Everlane Honest Review 2026 — Years of Buying From Them, Honest Verdict

Everlane Honest Review 2026 — Years of Buying From Them, Honest Verdict

Everlane launched in 2011 with a concept called radical transparency — they would publish the cost of making each garment and their markup so customers could see exactly what they were paying for. It was a compelling pitch at the right moment and it built significant brand loyalty among people who wanted to feel good about where their clothing dollars were going.

In 2026, the picture is more complicated. The radical transparency has become less radical as the company has navigated commercial realities. The product quality has fluctuated. The brand has faced and addressed criticism around labor practices. And the fundamental question — is Everlane worth paying more than fast fashion for their basics — has a more nuanced answer than their marketing suggests.

I’ve been buying from Everlane since 2016. Here is what genuine long-term ownership produces as an assessment.

The Day Glove Flat is the Everlane product I’d recommend most confidently without qualification. The point toe flat in their Italian leather is genuinely well-made — the leather is soft from the first wear rather than requiring a painful break-in period, the construction holds up to daily wear, and the design is classic enough to have remained in their range for years without revision. At around $165, it competes with shoes at significantly higher price points from brands without the direct-to-consumer cost efficiency.

The 100% Human collection (their basic tees and sweatshirts) offers the best value in their range. The organic cotton weight is above average, the construction is clean, and the fit across sizes is consistent in a way that’s not always true across Everlane’s other product lines. A $35 t-shirt from Everlane outlasts equivalent items from H&M or ASOS by a margin that justifies the price difference.

The Uniform Chino is the specific trouser worth mentioning — the slim fit in their stretch twill fabric is well-calibrated, the color range includes neutrals that work in professional contexts, and the price ($68-78) is competitive with similar quality at J.Crew without the markups that come with physical retail.

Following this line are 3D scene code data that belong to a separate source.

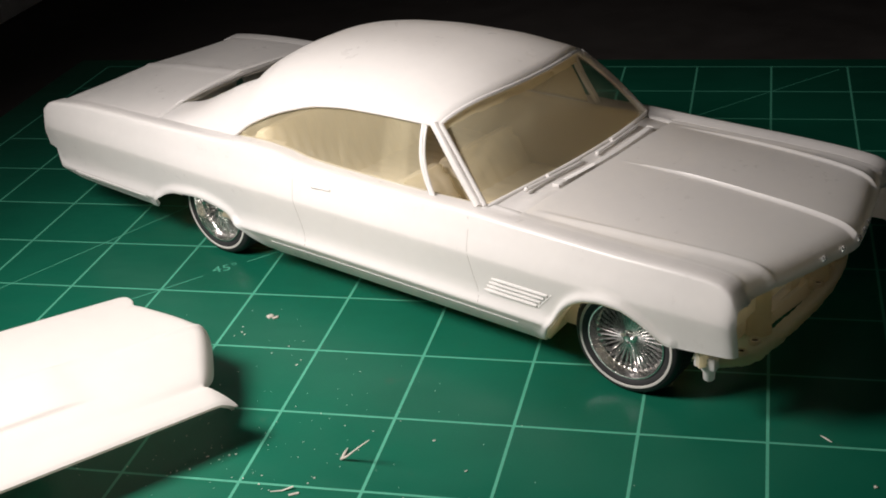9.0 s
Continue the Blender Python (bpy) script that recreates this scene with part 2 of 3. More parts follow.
def bend(x, nodes):
    """Smooth interpolation over nodes of (x, value), with no overshoot."""
    xs = [n[0] for n in nodes]
    ys = [n[1] for n in nodes]
    if x <= xs[0]:
        return ys[0]
    if x >= xs[-1]:
        return ys[-1]
    i = max(k for k in range(len(xs) - 1) if xs[k] <= x)
    slopes = [(ys[k + 1] - ys[k]) / (xs[k + 1] - xs[k]) for k in range(len(xs) - 1)]

    def tangent(k):
        if k == 0 or k == len(xs) - 1:
            return slopes[0] if k == 0 else slopes[-1]
        a, b = slopes[k - 1], slopes[k]
        return 0.0 if a * b <= 0 else 2 * a * b / (a + b)

    h = xs[i + 1] - xs[i]
    t = (x - xs[i]) / h
    return (2 * t**3 - 3 * t**2 + 1) * ys[i] + (t**3 - 2 * t**2 + t) * h * tangent(i) + (-2 * t**3 + 3 * t**2) * ys[i + 1] + (t**3 - t**2) * h * tangent(i + 1)


def steps(a, b, n):
    return [a + (b - a) * k / n for k in range(n + 1)]


def hump(x, centre, width):
    return math.exp(-(((x - centre) / width) ** 2))


# ---- the desk and the room round it ----
bm = bmesh.new()
box(bm, -24, 30, -16, 26, -1.3, -0.1, 0.08)
tagged(part("desk_top", bm, DESK), "dark desk top under the cutting mat", "desk", kind="structure")
for name, a, b in (
    ("wall_north", (-40, 46, 40, 42), (-30, 60)),
    ("wall_west", (-42, -40, -42, 42), (-30, 60)),
):
    bm = bmesh.new()
    box(bm, *a, *b)
    tagged(part(name, bm, WALL, smooth=0), "dark unlit wall of the room", "wall", kind="structure")
bm = bmesh.new()
box(bm, -42, 48, -42, 42, -32, -30)
tagged(part("floor", bm, WALL, smooth=0), "dark unlit floor under the desk", "floor", kind="structure")

# ---- cutting mat with its printed grid ----
MAT_X0, MAT_X1, MAT_Y0, MAT_Y1 = -0.62, 17.6, -1.05, 11.35
mat_thing = thing("cutting_mat", at(0, 0), "green self-healing cutting mat with a pale one-inch grid", "cutting mat")
bm = bmesh.new()
box(bm, MAT_X0, MAT_X1, MAT_Y0, MAT_Y1, -0.1, 0.0, 0.03)
part("mat_sheet", bm, MAT, mat_thing)
INK_Z, LINE = 0.0012, 0.026


def strip(bm, a, b, w, z=INK_Z):
    """A printed stroke on the mat from a to b."""
    a, b = Vector((*a, z)), Vector((*b, z))
    n = Vector((0, 0, 1)).cross((b - a).normalized()) * w / 2
    bm.faces.new([bm.verts.new(p) for p in (a - n, b - n, b + n, a + n)])


for u in range(0, 18):
    bm = bmesh.new()
    # the number of the scale sits on its line, which breaks off round it
    strip(bm, (u, 0), (u, 0.21), LINE)
    strip(bm, (u, 0.48), (u, 11), LINE)
    part("grid_line", bm, INK, mat_thing, smooth=0)
for v in range(0, 12):
    bm = bmesh.new()
    strip(bm, (0, v), (17, v), LINE, INK_Z + 0.0006)
    part("grid_line", bm, INK, mat_thing, smooth=0)
for deg, far in ((45, 15.4), (60, 12.6)):
    bm = bmesh.new()
    c, s = math.cos(radians(deg)), math.sin(radians(deg))
    gap = (6.12, 6.62) if deg == 45 else (6.0, 6.0)
    strip(bm, (0, 0), (c * gap[0], s * gap[0]), 0.014, INK_Z + 0.0009)
    strip(bm, (c * gap[1], s * gap[1]), (c * far, s * far), 0.014, INK_Z + 0.0009)
    part("angle_line", bm, INK, mat_thing, smooth=0)
for k in range(0, 17 * 8 + 1):
    if k % 8:
        bm = bmesh.new()
        strip(bm, (k / 8, 0), (k / 8, 0.31 if k % 4 == 0 else 0.22 if k % 2 == 0 else 0.14), 0.013)
        part("scale_tick", bm, INK, mat_thing, smooth=0)


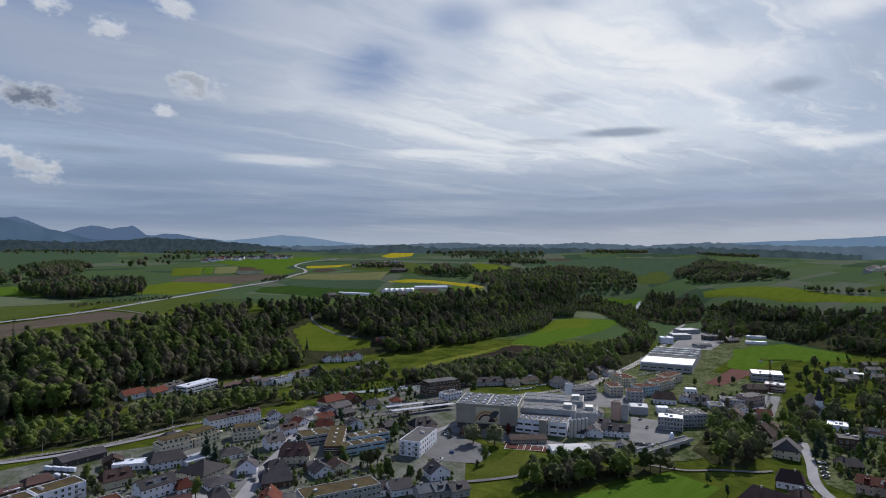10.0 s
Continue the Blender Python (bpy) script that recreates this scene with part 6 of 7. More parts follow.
def big_hall():
    w, d, h = 53.0, 112.0, 8.0
    root = root_at("logistics_hall", -285.0, 711.5, 15.0, w, d)
    walls(root, w, d, h, M["grey_wall"])
    plain("end_wall", root, M["white_wall"], (-w / 2 - 0.3, -w / 2 - 0.003, -d / 2, d / 2 - 4, -2, h + 0.4), label="white cladding of the hall's long side")
    plain("fascia", root, M["bright_roof"], (-w / 2, w / 2, -d / 2 - 0.5, -d / 2 - 0.003, h - 1.0, h + 0.5))
    plain("roof", root, M["bright_roof"], (-w / 2, w / 2, -d / 2, -d / 2 + 42, h + 0.003, h + 0.35))
    for k in range(4):
        y = -d / 2 + 43 + k * 17
        plain("roof_section", root, M["moss_roof"] if k % 2 else M["flat_roof"], (-w / 2, w / 2, y, y + 15, h + 0.003, h + 0.5))
        plain("roof_monitor", root, M["bright_roof"], (-w / 2, w / 2, y + 15.2, y + 16.6, h + 0.003, h + 1.6))
    for i in range(6):
        put("window", pane_mesh(6.0, 1.6), root, -w / 2 + 5 + i * 8.6, -d / 2, 2.2)
    tagged(root, "long grey-walled logistics hall with a bright white roof", "warehouse")


big_hall()


def canopy(x, y, turn, length, width):
    root = root_at("platform_canopy", x, y, turn, length, width)
    plain("platform", root, M["paving"], (-length / 2, length / 2, -width / 2, width / 2, -0.5, 0.7))
    plain("roof", root, M["metal_roof"], (-length / 2, length / 2, -width / 2, width / 2, 4.2, 4.5))
    for i in range(8):
        u = -length / 2 + (i + 0.5) * length / 8
        plain("post", root, M["dark_metal"], (u - 0.12, u + 0.12, -0.12, 0.12, 0.7, 4.2))
    tagged(root, "grey metal canopy over a station platform", "canopy", "station canopies")


canopy(-361.5, 352.2, 69.0, 34.0, 5.0)
canopy(-345.0, 356.2, 68.0, 55.0, 5.0)


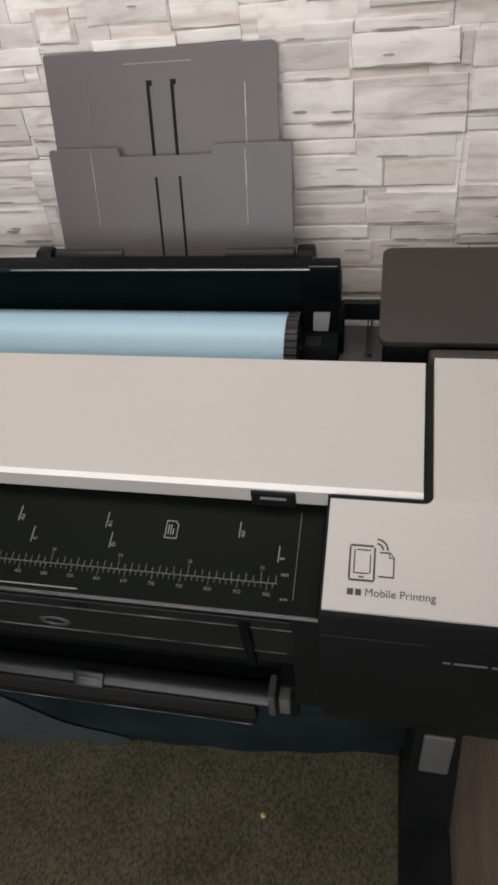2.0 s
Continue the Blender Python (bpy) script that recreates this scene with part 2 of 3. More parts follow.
def plate_shape(bm, outline, thick):
    """A flat (x, y) outline with a thickness downwards from z = 0."""
    a = [bm.verts.new((x, y, 0)) for x, y in outline]
    b = [bm.verts.new((x, y, -thick)) for x, y in outline]
    n = len(outline)
    bm.faces.new(a)
    bm.faces.new(b[::-1])
    for i in range(n):
        bm.faces.new((a[i], a[(i + 1) % n], b[(i + 1) % n], b[i]))
    return bm


def rod(bm, x0, x1, y, z, r, n=40, ridges=0, depth=0.0, r1=None):
    r1 = r if r1 is None else r1
    def rad(i, base):
        return base - (depth if ridges and (i * ridges * 2 // n) % 2 else 0.0)
    a = [bm.verts.new((x0, y + rad(i, r) * math.cos(2 * math.pi * i / n), z + rad(i, r) * math.sin(2 * math.pi * i / n))) for i in range(n)]
    b = [bm.verts.new((x1, y + rad(i, r1) * math.cos(2 * math.pi * i / n), z + rad(i, r1) * math.sin(2 * math.pi * i / n))) for i in range(n)]
    bm.faces.new(a)
    bm.faces.new(b[::-1])
    for i in range(n):
        bm.faces.new((a[i], b[i], b[(i + 1) % n], a[(i + 1) % n]))
    return bm


def soften(bm, width, segments=2, angle=30):
    bmesh.ops.recalc_face_normals(bm, faces=bm.faces)
    edges = [e for e in bm.edges if len(e.link_faces) == 2 and e.calc_face_angle(0) > radians(angle)]
    bmesh.ops.bevel(bm, geom=edges, offset=width, segments=segments, profile=0.5, affect="EDGES", clamp_overlap=True)
    return bm


def rounded(x0, x1, y0, y1, r, n=5, corners=(1, 1, 1, 1)):
    """An (x, y) outline with rounded corners: lower left, lower right, upper right, upper left."""
    pts = []
    for k, (cx, cy, start) in enumerate(((x0, y0, 180), (x1, y0, 270), (x1, y1, 0), (x0, y1, 90))):
        q = r * corners[k]
        sx, sy = 1 if k in (0, 3) else -1, 1 if k < 2 else -1
        if q < 1e-6:
            pts.append((cx, cy))
            continue
        for i in range(n + 1):
            a = radians(start + 90 * i / n)
            pts.append((cx + sx * q + q * math.cos(a), cy + sy * q + q * math.sin(a)))
    return pts


def part(name, bm, mat, parent=None, label="", at=None, smooth=False):
    bmesh.ops.recalc_face_normals(bm, faces=bm.faces)
    me = bpy.data.meshes.new(name)
    bm.to_mesh(me)
    bm.free()
    me.materials.append(mat)
    if smooth:
        me.polygons.foreach_set("use_smooth", [True] * len(me.polygons))
        me.set_sharp_from_angle(angle=radians(35))
    ob = new(name, me)
    if at is not None:
        ob.matrix_basis = at
    if parent is not None:
        ob.parent = parent
    if label:
        ob["label"] = label
    return ob


def thing(name, label, category, place=(0, 0, 0), group=""):
    ob = new(name)
    ob.empty_display_size = 0.05
    ob.location = place
    return tagged(ob, label, category, group)


def lettering(name, text, size, mat, parent, m, label="", align="CENTER"):
    cu = bpy.data.curves.new(name, "FONT")
    cu.body, cu.size, cu.extrude, cu.align_x, cu.align_y = text, size, 0.0002, align, "CENTER"
    tmp = new("lettering_curve", cu)
    bpy.context.view_layer.update()
    me = bpy.data.meshes.new_from_object(tmp.evaluated_get(bpy.context.evaluated_depsgraph_get()))
    bpy.data.objects.remove(tmp)
    me.name = name
    me.materials.clear()
    me.materials.append(mat)
    ob = new(name, me)
    ob.matrix_basis = m
    ob.parent = parent
    if label:
        ob["label"] = label
    return ob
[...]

The Cashmere collection is the area of most consistent criticism and it’s fair criticism. Everlane’s cashmere is Mongolian cashmere at a price point that makes it accessible — around $100 for a crewneck. The fiber quality is at the lower end of what can be described as cashmere, and pilling begins earlier than you’d expect for a piece at $100 and considerably earlier than you’d expect if you’ve owned premium cashmere at higher price points.

This isn’t fraudulent — the fiber is cashmere, the price reflects the quality — but the marketing positions it as a meaningful upgrade from cheaper alternatives and the longevity evidence suggests the upgrade is less significant than presented. A $30 cashmere sweater from a charity shop that’s a quality secondhand piece will often last longer than a new Everlane cashmere.

The denim has received mixed reviews that have become increasingly mixed over the years. Earlier Everlane denim was well-reviewed for quality at accessible pricing. More recent releases have received criticism for stretch-out and shape retention that falls below what the price suggests. This is an area I’d approach cautiously and buy from one of the dedicated denim brands reviewed elsewhere instead.

Everlane vs Uniqlo — the honest comparison

This comparison comes up constantly because both brands occupy the quality-basics-at-accessible-prices space. My assessment after buying extensively from both:

Uniqlo wins on consistent quality, especially in their Heattech, Supima cotton, and merino wool lines. The quality-to-price ratio at Uniqlo is arguably better across a wider range of their catalogue than Everlane’s inconsistent range. If you’re choosing between them for basics, Uniqlo is often the correct answer.

Everlane wins on specific pieces — particularly the Day Glove Flat, the 100% Human tees, and some of their tailored pieces — and in the category of “brand story matters to me.” The transparency concept, though evolved from its original form, produces a shopping experience that feels more considered than Uniqlo’s mass-market presentation.

For a closet that’s trying to be quality-conscious without spending premium prices, both brands have a role — Uniqlo for consistent, reliable basics in fabric categories they’ve mastered; Everlane for specific pieces where their direct-to-consumer efficiency produces genuinely good value.